:: Data provided ::
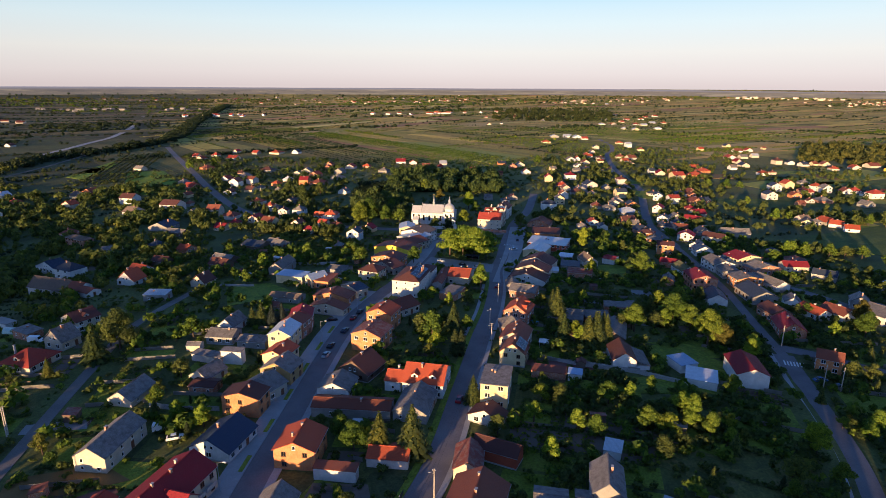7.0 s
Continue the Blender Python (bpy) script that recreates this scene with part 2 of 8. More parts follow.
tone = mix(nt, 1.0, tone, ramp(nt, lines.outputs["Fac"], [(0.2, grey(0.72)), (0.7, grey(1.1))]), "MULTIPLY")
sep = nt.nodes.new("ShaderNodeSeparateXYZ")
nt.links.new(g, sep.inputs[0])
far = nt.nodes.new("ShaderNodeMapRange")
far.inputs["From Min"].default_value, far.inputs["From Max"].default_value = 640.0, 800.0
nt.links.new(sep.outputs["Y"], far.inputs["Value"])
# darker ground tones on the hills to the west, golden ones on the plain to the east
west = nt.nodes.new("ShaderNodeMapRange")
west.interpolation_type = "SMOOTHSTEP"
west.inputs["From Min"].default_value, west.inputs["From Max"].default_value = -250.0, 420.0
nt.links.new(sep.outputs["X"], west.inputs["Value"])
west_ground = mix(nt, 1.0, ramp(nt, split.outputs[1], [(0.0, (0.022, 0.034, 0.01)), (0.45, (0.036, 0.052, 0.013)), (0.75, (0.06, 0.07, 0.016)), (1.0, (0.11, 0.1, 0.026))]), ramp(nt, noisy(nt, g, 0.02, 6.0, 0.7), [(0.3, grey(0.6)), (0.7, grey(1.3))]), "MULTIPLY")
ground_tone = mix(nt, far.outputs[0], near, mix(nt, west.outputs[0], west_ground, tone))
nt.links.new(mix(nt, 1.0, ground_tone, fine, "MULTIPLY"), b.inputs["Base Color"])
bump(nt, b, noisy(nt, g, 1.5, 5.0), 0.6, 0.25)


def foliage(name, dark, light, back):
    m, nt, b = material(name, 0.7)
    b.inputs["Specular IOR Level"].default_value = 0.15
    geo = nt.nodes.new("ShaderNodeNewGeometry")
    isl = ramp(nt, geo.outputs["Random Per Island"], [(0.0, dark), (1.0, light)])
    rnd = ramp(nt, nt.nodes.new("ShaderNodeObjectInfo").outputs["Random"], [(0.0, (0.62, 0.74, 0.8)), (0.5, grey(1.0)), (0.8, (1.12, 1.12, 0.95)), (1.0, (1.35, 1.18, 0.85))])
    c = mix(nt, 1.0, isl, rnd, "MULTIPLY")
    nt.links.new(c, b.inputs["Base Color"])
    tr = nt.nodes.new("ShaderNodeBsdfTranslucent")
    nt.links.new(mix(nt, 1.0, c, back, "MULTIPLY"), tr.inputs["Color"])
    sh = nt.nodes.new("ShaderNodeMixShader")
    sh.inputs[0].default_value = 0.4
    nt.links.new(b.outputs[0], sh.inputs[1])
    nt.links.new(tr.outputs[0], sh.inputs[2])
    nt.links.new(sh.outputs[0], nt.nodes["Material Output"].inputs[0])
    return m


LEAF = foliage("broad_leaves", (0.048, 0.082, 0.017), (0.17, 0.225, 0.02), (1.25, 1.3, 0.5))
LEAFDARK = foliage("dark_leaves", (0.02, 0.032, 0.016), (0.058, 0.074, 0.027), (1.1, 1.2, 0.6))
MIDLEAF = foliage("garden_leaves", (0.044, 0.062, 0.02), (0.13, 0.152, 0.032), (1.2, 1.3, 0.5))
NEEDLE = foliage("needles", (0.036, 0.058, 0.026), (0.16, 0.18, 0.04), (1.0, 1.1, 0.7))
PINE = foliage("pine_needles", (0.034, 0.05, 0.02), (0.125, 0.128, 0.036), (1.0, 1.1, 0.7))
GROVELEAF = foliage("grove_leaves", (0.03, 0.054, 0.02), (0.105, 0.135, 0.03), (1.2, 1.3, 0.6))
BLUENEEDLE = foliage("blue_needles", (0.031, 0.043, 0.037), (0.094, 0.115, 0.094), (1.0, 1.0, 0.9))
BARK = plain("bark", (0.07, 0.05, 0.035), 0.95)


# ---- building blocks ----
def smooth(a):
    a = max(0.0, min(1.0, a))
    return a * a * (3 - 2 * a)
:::
Exclude the images and reproduce the remaining data exactly.

7.0 s
Continue the Blender Python (bpy) script that recreates this scene with part 2 of 8. More parts follow.
tone = mix(nt, 1.0, tone, ramp(nt, lines.outputs["Fac"], [(0.2, grey(0.72)), (0.7, grey(1.1))]), "MULTIPLY")
sep = nt.nodes.new("ShaderNodeSeparateXYZ")
nt.links.new(g, sep.inputs[0])
far = nt.nodes.new("ShaderNodeMapRange")
far.inputs["From Min"].default_value, far.inputs["From Max"].default_value = 640.0, 800.0
nt.links.new(sep.outputs["Y"], far.inputs["Value"])
# darker ground tones on the hills to the west, golden ones on the plain to the east
west = nt.nodes.new("ShaderNodeMapRange")
west.interpolation_type = "SMOOTHSTEP"
west.inputs["From Min"].default_value, west.inputs["From Max"].default_value = -250.0, 420.0
nt.links.new(sep.outputs["X"], west.inputs["Value"])
west_ground = mix(nt, 1.0, ramp(nt, split.outputs[1], [(0.0, (0.022, 0.034, 0.01)), (0.45, (0.036, 0.052, 0.013)), (0.75, (0.06, 0.07, 0.016)), (1.0, (0.11, 0.1, 0.026))]), ramp(nt, noisy(nt, g, 0.02, 6.0, 0.7), [(0.3, grey(0.6)), (0.7, grey(1.3))]), "MULTIPLY")
ground_tone = mix(nt, far.outputs[0], near, mix(nt, west.outputs[0], west_ground, tone))
nt.links.new(mix(nt, 1.0, ground_tone, fine, "MULTIPLY"), b.inputs["Base Color"])
bump(nt, b, noisy(nt, g, 1.5, 5.0), 0.6, 0.25)


def foliage(name, dark, light, back):
    m, nt, b = material(name, 0.7)
    b.inputs["Specular IOR Level"].default_value = 0.15
    geo = nt.nodes.new("ShaderNodeNewGeometry")
    isl = ramp(nt, geo.outputs["Random Per Island"], [(0.0, dark), (1.0, light)])
    rnd = ramp(nt, nt.nodes.new("ShaderNodeObjectInfo").outputs["Random"], [(0.0, (0.62, 0.74, 0.8)), (0.5, grey(1.0)), (0.8, (1.12, 1.12, 0.95)), (1.0, (1.35, 1.18, 0.85))])
    c = mix(nt, 1.0, isl, rnd, "MULTIPLY")
    nt.links.new(c, b.inputs["Base Color"])
    tr = nt.nodes.new("ShaderNodeBsdfTranslucent")
    nt.links.new(mix(nt, 1.0, c, back, "MULTIPLY"), tr.inputs["Color"])
    sh = nt.nodes.new("ShaderNodeMixShader")
    sh.inputs[0].default_value = 0.4
    nt.links.new(b.outputs[0], sh.inputs[1])
    nt.links.new(tr.outputs[0], sh.inputs[2])
    nt.links.new(sh.outputs[0], nt.nodes["Material Output"].inputs[0])
    return m


LEAF = foliage("broad_leaves", (0.048, 0.082, 0.017), (0.17, 0.225, 0.02), (1.25, 1.3, 0.5))
LEAFDARK = foliage("dark_leaves", (0.02, 0.032, 0.016), (0.058, 0.074, 0.027), (1.1, 1.2, 0.6))
MIDLEAF = foliage("garden_leaves", (0.044, 0.062, 0.02), (0.13, 0.152, 0.032), (1.2, 1.3, 0.5))
NEEDLE = foliage("needles", (0.036, 0.058, 0.026), (0.16, 0.18, 0.04), (1.0, 1.1, 0.7))
PINE = foliage("pine_needles", (0.034, 0.05, 0.02), (0.125, 0.128, 0.036), (1.0, 1.1, 0.7))
GROVELEAF = foliage("grove_leaves", (0.03, 0.054, 0.02), (0.105, 0.135, 0.03), (1.2, 1.3, 0.6))
BLUENEEDLE = foliage("blue_needles", (0.031, 0.043, 0.037), (0.094, 0.115, 0.094), (1.0, 1.0, 0.9))
BARK = plain("bark", (0.07, 0.05, 0.035), 0.95)


# ---- building blocks ----
def smooth(a):
    a = max(0.0, min(1.0, a))
    return a * a * (3 - 2 * a)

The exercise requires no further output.